Elsewhere, Jim Carney of the Tuam Herald was presented with the Lifelong Award for Service to Journalism at the Connacht Council Annual Awards in the Travellers Friend Hotel on Friday night. It was an overdue award for a man who, as a broadcaster and writer, has served his newspaper and the Irish public in general diligently and faithfully for close on forty years with his vast well of knowledge of Gaelic games.
A native of Milltown, Jim commenced his journalistic career in the Tuam Herald and later moved to RTE where he established himself as one of the outstanding sports commentators in the country. Following a severe motor accident Jim returned to the west, working for a short while with the Connacht Tribune before resuming his career at the Tuam Herald, where he is recognised as a leading authority on football and hurling. He also continues to work with RTE television’s coverage of Gaelic games.
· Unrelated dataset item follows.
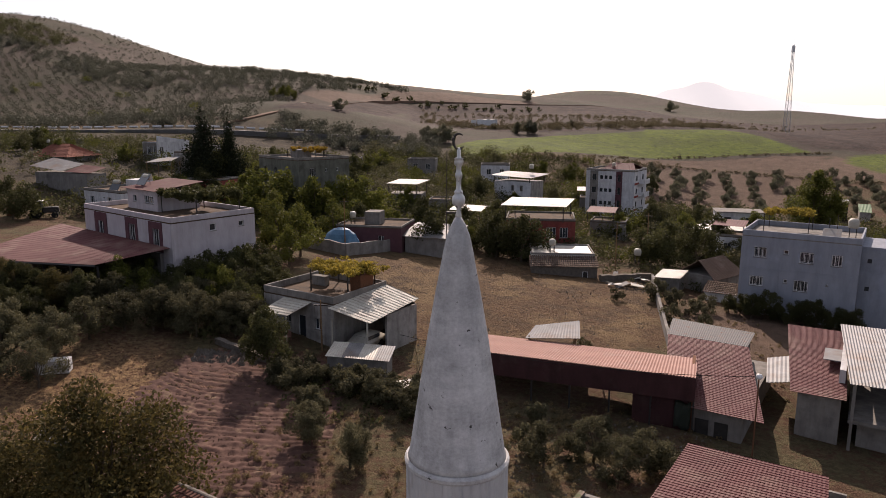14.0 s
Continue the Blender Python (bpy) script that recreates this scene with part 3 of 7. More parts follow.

He has been chairman of the Connacht Sports Writers Group, and has played a huge role in the selection of the Connacht Gaelic games monthly awards over the past five years. On Friday night he announced his retirement from that role and is being replaced by Liam Horan.
The Michael McDonnell Perpetual Award for Sports Personality of the Year went to the captain of the All-Ireland winning Roscommon minor team David Flynn.